--- START Input records ---

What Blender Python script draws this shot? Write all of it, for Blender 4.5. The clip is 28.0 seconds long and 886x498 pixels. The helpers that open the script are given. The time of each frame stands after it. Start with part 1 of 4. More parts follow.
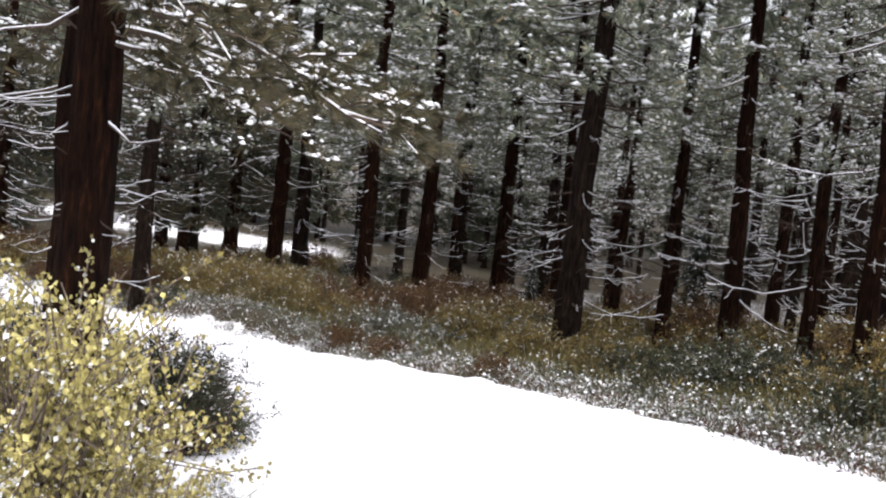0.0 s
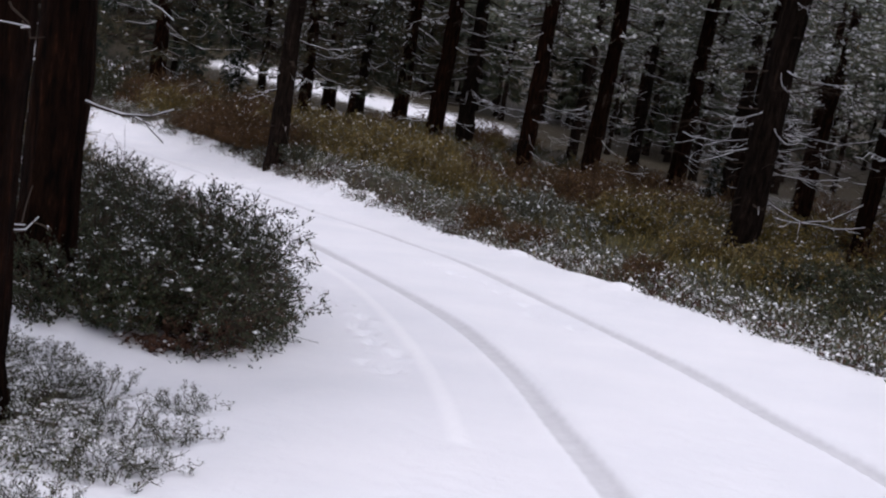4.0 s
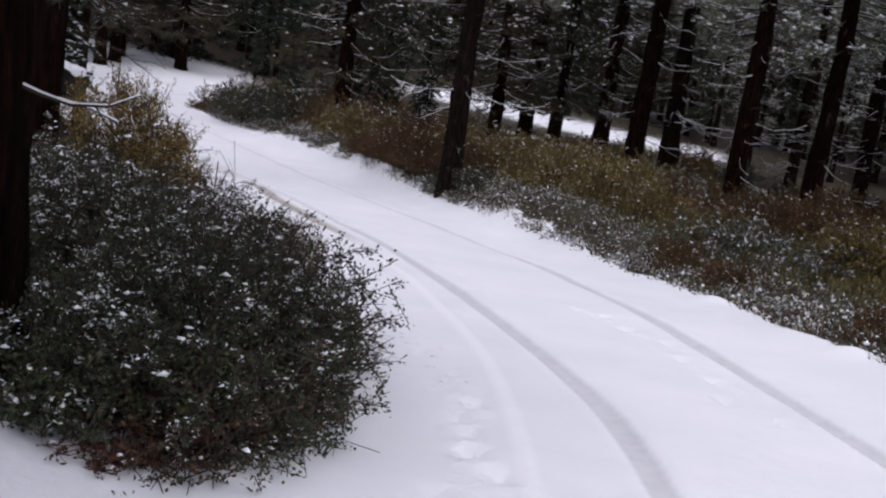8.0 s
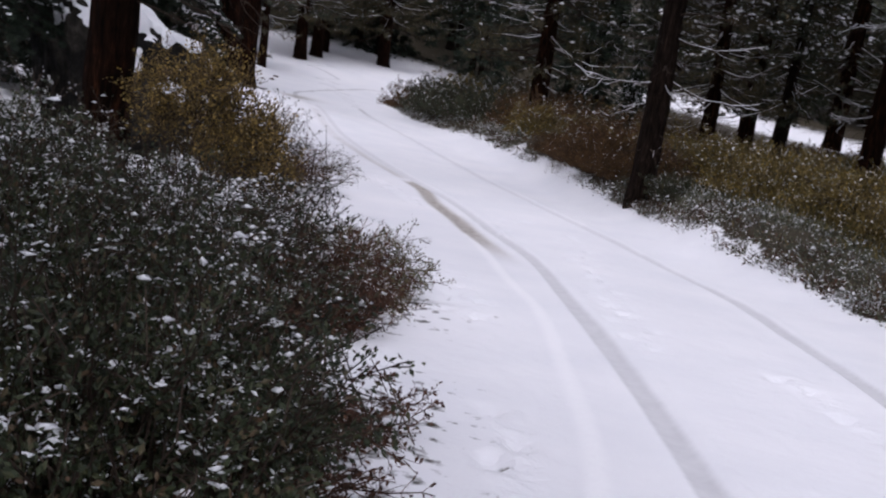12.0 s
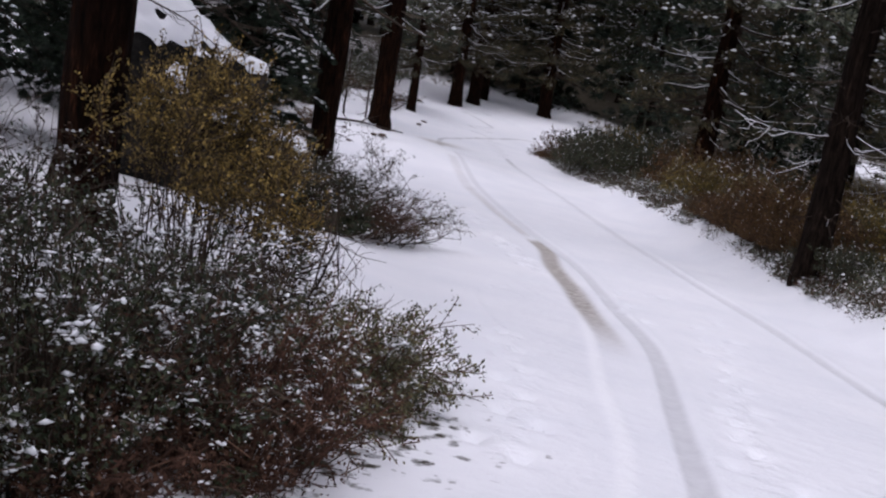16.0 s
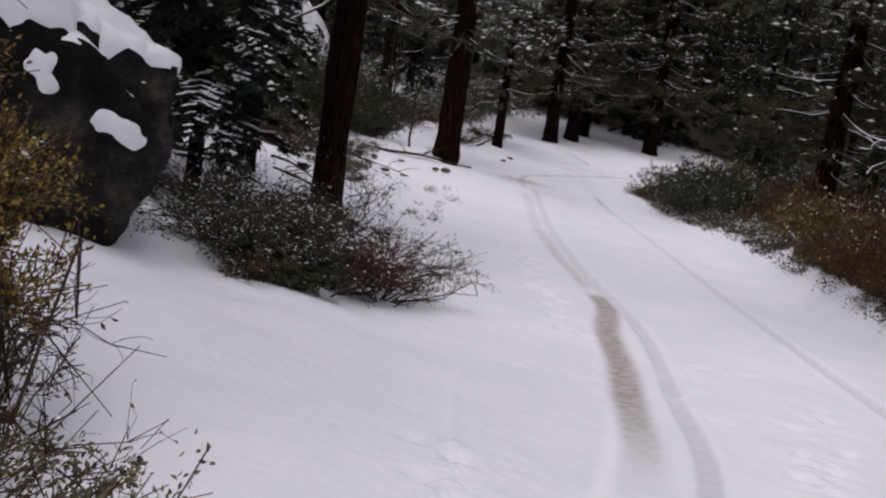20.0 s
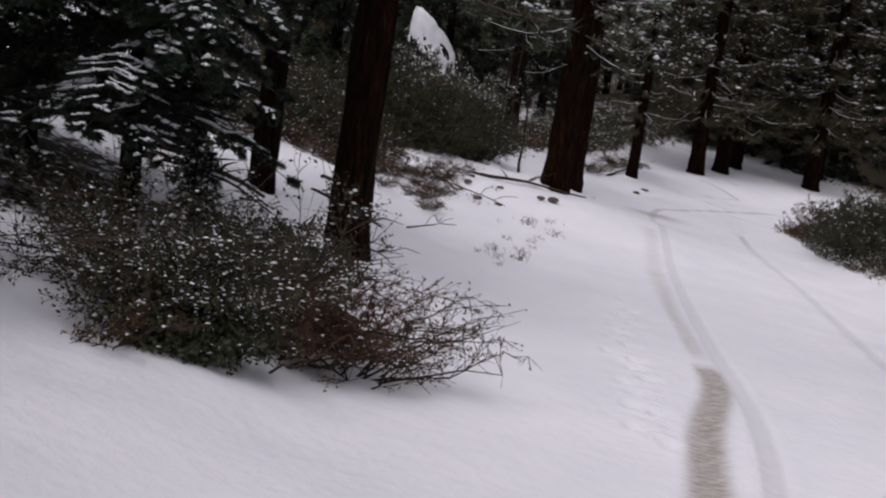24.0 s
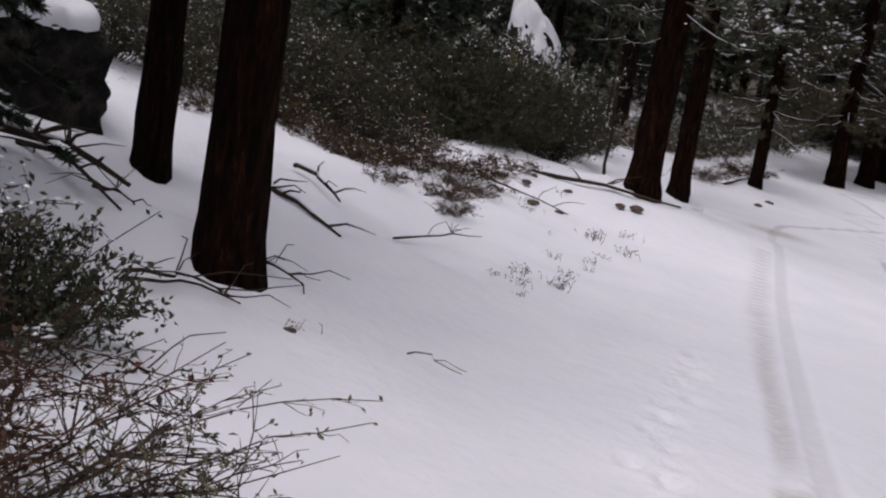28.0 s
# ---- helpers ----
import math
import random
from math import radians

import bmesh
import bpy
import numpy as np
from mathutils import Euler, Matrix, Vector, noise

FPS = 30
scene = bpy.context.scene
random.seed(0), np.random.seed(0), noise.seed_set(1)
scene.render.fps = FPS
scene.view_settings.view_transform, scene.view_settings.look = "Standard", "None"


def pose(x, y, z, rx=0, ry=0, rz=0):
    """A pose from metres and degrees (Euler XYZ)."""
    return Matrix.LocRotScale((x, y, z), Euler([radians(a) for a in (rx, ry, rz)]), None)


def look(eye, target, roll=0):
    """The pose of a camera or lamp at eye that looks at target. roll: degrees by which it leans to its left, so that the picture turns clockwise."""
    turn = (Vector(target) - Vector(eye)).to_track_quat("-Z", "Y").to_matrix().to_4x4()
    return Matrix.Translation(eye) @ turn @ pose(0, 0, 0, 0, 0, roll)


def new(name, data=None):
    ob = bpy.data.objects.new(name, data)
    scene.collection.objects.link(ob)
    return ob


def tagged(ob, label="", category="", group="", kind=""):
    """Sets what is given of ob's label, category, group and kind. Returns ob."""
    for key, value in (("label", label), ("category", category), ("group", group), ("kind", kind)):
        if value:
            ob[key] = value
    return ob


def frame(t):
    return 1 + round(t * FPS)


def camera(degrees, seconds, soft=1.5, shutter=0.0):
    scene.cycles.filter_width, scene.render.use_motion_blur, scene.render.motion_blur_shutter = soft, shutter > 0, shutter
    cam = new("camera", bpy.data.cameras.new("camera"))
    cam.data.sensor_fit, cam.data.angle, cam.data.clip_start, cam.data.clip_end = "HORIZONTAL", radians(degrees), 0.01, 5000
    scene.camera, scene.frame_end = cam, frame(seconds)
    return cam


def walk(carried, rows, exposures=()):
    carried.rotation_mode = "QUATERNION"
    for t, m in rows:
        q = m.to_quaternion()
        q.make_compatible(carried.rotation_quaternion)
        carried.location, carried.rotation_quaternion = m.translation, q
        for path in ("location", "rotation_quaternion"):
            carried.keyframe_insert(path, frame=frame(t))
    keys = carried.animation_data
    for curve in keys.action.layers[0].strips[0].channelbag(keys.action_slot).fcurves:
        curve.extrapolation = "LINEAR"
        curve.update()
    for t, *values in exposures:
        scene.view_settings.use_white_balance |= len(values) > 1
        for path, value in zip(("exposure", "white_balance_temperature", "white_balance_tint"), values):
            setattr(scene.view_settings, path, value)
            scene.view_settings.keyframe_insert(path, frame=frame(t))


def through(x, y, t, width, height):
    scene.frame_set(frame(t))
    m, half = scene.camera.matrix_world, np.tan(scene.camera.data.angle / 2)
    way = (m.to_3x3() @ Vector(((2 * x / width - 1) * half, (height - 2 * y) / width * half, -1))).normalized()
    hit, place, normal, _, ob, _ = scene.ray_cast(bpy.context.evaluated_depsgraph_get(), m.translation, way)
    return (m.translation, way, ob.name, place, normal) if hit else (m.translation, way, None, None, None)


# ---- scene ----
cam = camera(41.29, 28.0, soft=2.2)
PATH = [
    (0, (0.000, 0.000, 2.140), (0.000, 1.990, 1.942), 5.83),
    (0.5, (0.055, 0.411, 2.079), (0.037, 2.399, 1.854), 5.65),
    (1, (0.101, 0.757, 2.028), (0.056, 2.743, 1.791), 5.83),
    (1.5, (0.149, 1.100, 1.979), (0.071, 3.080, 1.709), 6.73),
    (2, (0.192, 1.403, 1.937), (0.080, 3.376, 1.626), 7.60),
    (2.5, (0.242, 1.749, 1.888), (0.094, 3.712, 1.531), 8.40),
    (4.5, (0.434, 3.105, 1.695), (0.115, 5.030, 1.260), 9.10),
    (5, (0.427, 3.491, 1.662), (0.063, 5.412, 1.238), 8.08),
    (5.5, (0.430, 3.832, 1.600), (-0.001, 5.736, 1.165), 8.84),
    (6, (0.396, 4.195, 1.538), (-0.073, 6.086, 1.085), 9.47),
    (6.5, (0.372, 4.500, 1.478), (-0.130, 6.381, 1.021), 10.30),
    (7, (0.367, 4.874, 1.418), (-0.170, 6.748, 0.972), 9.94),
    (7.5, (0.354, 5.148, 1.393), (-0.221, 7.008, 0.937), 8.77),
    (8, (0.342, 5.472, 1.345), (-0.282, 7.321, 0.907), 8.19),
    (8.5, (0.284, 5.844, 1.283), (-0.377, 7.678, 0.837), 9.67),
    (9, (0.266, 6.191, 1.208), (-0.435, 8.007, 0.751), 9.40),
    (9.5, (0.204, 6.585, 1.133), (-0.536, 8.382, 0.662), 9.35),
    (10, (0.169, 6.925, 1.092), (-0.625, 8.694, 0.606), 8.74),
    (10.5, (0.099, 7.269, 1.023), (-0.738, 9.017, 0.531), 8.66),
    (11, (0.022, 7.665, 1.023), (-0.835, 9.399, 0.514), 8.80),
    (11.5, (-0.069, 7.972, 0.983), (-0.969, 9.685, 0.475), 8.22),
    (12, (-0.143, 8.341, 0.929), (-1.097, 10.032, 0.450), 8.22),
    (12.5, (-0.252, 8.676, 0.881), (-1.244, 10.345, 0.402), 8.99),
    (14.5, (-0.584, 9.865, 0.733), (-1.703, 11.458, 0.273), 8.40),
    (15, (-0.721, 10.284, 0.699), (-1.870, 11.860, 0.257), 8.33),
    (15.5, (-0.866, 10.662, 0.631), (-2.062, 12.217, 0.240), 7.33),
    (16, (-0.959, 10.940, 0.576), (-2.168, 12.473, 0.143), 9.38),
    (16.5, (-1.109, 11.342, 0.530), (-2.325, 12.874, 0.109), 8.93),
    (17, (-1.252, 11.766, 0.472), (-2.489, 13.285, 0.070), 8.42),
    (17.5, (-1.389, 12.126, 0.403), (-2.643, 13.633, 0.009), 8.19),
    (18, (-1.557, 12.558, 0.375), (-2.830, 14.049, -0.023), 7.55),
    (18.5, (-1.778, 12.936, 0.271), (-3.071, 14.409, -0.131), 9.34),
    (19, (-1.913, 13.328, 0.236), (-3.230, 14.780, -0.162), 8.48),
    (19.5, (-2.067, 13.681, 0.203), (-3.419, 15.108, -0.166), 7.84),
    (20, (-2.273, 14.093, 0.135), (-3.650, 15.489, -0.256), 8.28),
    (20.5, (-2.459, 14.472, 0.091), (-3.861, 15.844, -0.297), 8.36),
    (21, (-2.694, 14.888, 0.021), (-4.124, 16.235, -0.357), 8.06),
    (21.5, (-2.888, 15.247, -0.026), (-4.342, 16.568, -0.400), 7.94),
    (22, (-3.130, 15.649, -0.073), (-4.609, 16.943, -0.446), 7.95),
    (22.5, (-3.359, 16.013, -0.127), (-4.862, 17.280, -0.500), 8.51),
    (24.5, (-4.264, 17.412, -0.314), (-5.847, 18.579, -0.682), 8.45),
    (25, (-4.513, 17.788, -0.347), (-6.116, 18.926, -0.717), 9.24),
    (25.5, (-4.819, 18.167, -0.432), (-6.435, 19.282, -0.815), 9.26),
    (26, (-5.121, 18.589, -0.478), (-6.754, 19.684, -0.847), 8.84),
    (26.5, (-5.421, 18.972, -0.531), (-7.073, 20.038, -0.902), 8.51),
    (27, (-5.753, 19.382, -0.595), (-7.420, 20.423, -0.964), 8.55),
    (27.5, (-6.069, 19.761, -0.655), (-7.747, 20.788, -1.017), 8.96),
    (28, (-6.437, 20.206, -0.728), (-8.124, 21.206, -1.118), 8.90),
]
EXPOSURES = [(0.0, 1.28, 6350, 14), (1.0, 1.0, 6200, 14), (2.5, 0.54, 6020, 15), (4.5, 0.0, 6080, 20), (9.0, 0.0, 6020, 20), (16.0, 0.0, 6000, 21), (20.0, -0.2, 6300, 20), (25.0, -0.18, 6300, 20), (28.0, -0.1, 6300, 20)]
walk(cam, [(t, look(eye, target, roll)) for t, eye, target, roll in PATH], EXPOSURES)

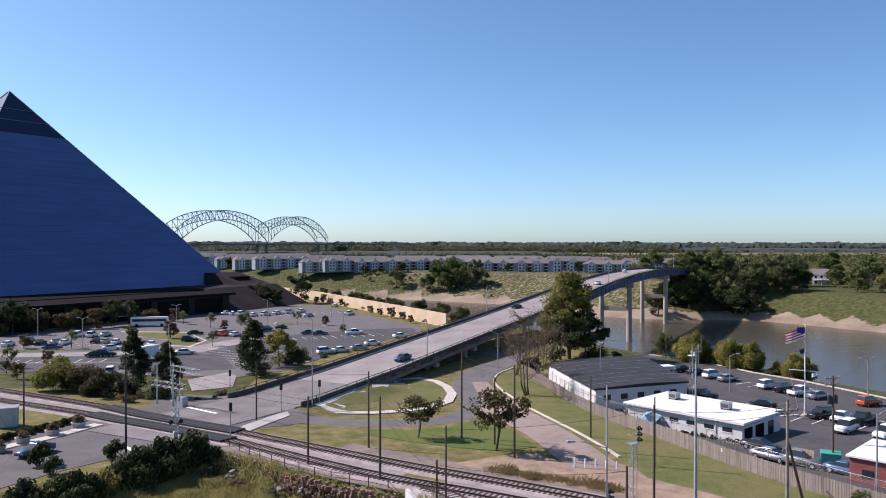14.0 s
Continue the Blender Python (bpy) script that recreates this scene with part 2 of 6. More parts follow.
M_LEAF = leafy("green_leaves", (0.055, 0.074, 0.024), (0.11, 0.135, 0.040), (0.19, 0.20, 0.065))
M_LEAF_YEL = leafy("yellowing_leaves", (0.10, 0.105, 0.022), (0.21, 0.20, 0.042), (0.33, 0.285, 0.07))
M_LEAF_DARK = leafy("dark_leaves", (0.017, 0.025, 0.010), (0.038, 0.050, 0.017), (0.078, 0.085, 0.031))
M_LEAF_OLIVE = leafy("olive_leaves", (0.030, 0.030, 0.012), (0.066, 0.060, 0.023), (0.12, 0.10, 0.04))
M_LEAF_MIX = leafy("olive_green_leaves", (0.045, 0.052, 0.020), (0.10, 0.105, 0.036), (0.18, 0.165, 0.062))
M_LEAF_BROWN = leafy("russet_leaves", (0.070, 0.052, 0.028), (0.14, 0.10, 0.052), (0.23, 0.165, 0.085))
def islands(name, c, rough=0.95):
    """A colour that differs from piece to piece of one joined mesh, with stains."""
    m, n, l, b = shader(name, rough)
    g = n.new("ShaderNodeNewGeometry")
    col = ramp(n, l, g.outputs["Random Per Island"], [(0.0, dark(c, 0.6)), (1.0, tuple(min(1, v * 1.3) for v in c))])
    col = mix(n, l, 0.5, col, ramp(n, l, noise_node(n, l, 2.0, 5), [(0.3, dark(c, 0.6)), (0.7, c)]))
    l.new(col, b.inputs["Base Color"])
    return m


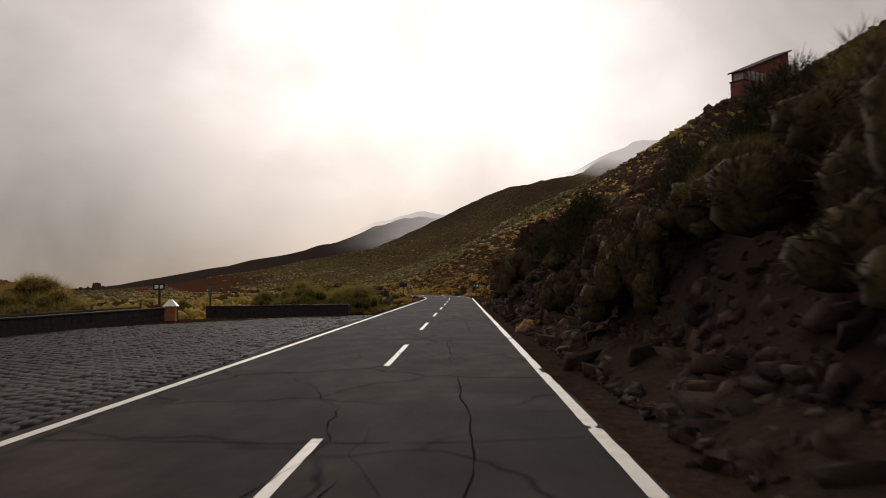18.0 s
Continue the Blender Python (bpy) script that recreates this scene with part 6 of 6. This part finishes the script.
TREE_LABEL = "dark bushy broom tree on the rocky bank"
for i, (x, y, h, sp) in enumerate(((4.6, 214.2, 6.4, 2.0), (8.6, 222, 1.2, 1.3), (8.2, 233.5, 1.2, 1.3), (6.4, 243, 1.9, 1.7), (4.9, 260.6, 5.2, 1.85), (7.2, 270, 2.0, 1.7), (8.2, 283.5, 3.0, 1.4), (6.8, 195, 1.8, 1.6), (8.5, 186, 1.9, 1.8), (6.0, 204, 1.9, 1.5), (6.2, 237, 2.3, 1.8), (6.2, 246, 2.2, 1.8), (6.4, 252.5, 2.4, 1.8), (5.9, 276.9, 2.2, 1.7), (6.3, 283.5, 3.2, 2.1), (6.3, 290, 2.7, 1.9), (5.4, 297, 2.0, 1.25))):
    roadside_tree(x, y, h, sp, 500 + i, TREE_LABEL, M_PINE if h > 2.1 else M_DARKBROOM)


def dead_tree(x, y, h, seed, label):
    r = np.random.default_rng(seed)
    ob = empty("dead_tree", pose(x, y, gz(x, y) - 0.1), label, "tree")
    paths = []

    def fork(p0, d0, ln, rad, level):
        pth = bent(p0, d0, ln, rad, rad * 0.55, 4, 0.25, r)
        paths.append(pth)
        if level:
            for _ in range(3):
                dd = np.array(d0) * 0.6 + r.normal(size=3) * 0.75 + (0, 0, 0.25)
                fork(pth[r.integers(2, 5)][0], dd / np.linalg.norm(dd), ln * 0.72, rad * 0.5, level - 1)
    fork((0, 0, 0), (0.1, 0, 1), h * 0.5, 0.08, 3)
    v, f = limb_mesh(paths[:1], 6)
    o = new("trunk", mesh_np("trunk", v, f, M_BROWN))
    o.parent = ob
    v, f = limb_mesh(paths[1:], 4)
    o = tagged(new("branchwork", mesh_np("branchwork", v, f, M_BROWN)), kind="stuff")
    o.parent = ob


dead_tree(-8.8, 165.5, 2.9, 71, "bare dead shrub with twisted grey branches")
dead_tree(*rs(468, -7.2), 3.3, 73, "bare twiggy branches above a broom thicket")
dead_tree(5.3, 257.5, 1.5, 72, "bare dead branches in front of a dark bush")

# ---- stone posts at the verge ----
for x, y in ((2.0, 263.9),):
    ob = empty("stone_post", pose(x, y, gz(x, y) - 0.05, 0, 2, 10), "weathered stone marker post at the road edge", "post")
    part("shaft", box_bm(0.2, 0.2, 1.15, (0, 0, 0), 0.03), M_ROCK, ob)
for i, (x, y) in enumerate(((-5.0, 2.2), (-5.1, -2.6))):
    ob = empty("wooden_post", pose(x, y, gz(x, y) - 0.05, 2, 3, 10), "grey weathered wooden post in roadside grass", "post", "grey posts")
    part("shaft", tube_bm(0.05, 0.04, 1.0, (0, 0, 0), 8), M_WOOD, ob)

--- END Input records ---

**Directions for this task:**
Everything from the first line of the entries through the line that contains "pose from metres" is to be reproduced exactly, except the pictures.

**Response:**
What Blender Python script draws this shot? Write all of it, for Blender 4.5. The clip is 28.0 seconds long and 886x498 pixels. The helpers that open the script are given. The time of each frame stands after it. Start with part 1 of 4. More parts follow.
0.0 s
4.0 s
8.0 s
12.0 s
16.0 s
20.0 s
24.0 s
28.0 s
# ---- helpers ----
import math
import random
from math import radians

import bmesh
import bpy
import numpy as np
from mathutils import Euler, Matrix, Vector, noise

FPS = 30
scene = bpy.context.scene
random.seed(0), np.random.seed(0), noise.seed_set(1)
scene.render.fps = FPS
scene.view_settings.view_transform, scene.view_settings.look = "Standard", "None"


def pose(x, y, z, rx=0, ry=0, rz=0):
    """A pose from metres and degrees (Euler XYZ)."""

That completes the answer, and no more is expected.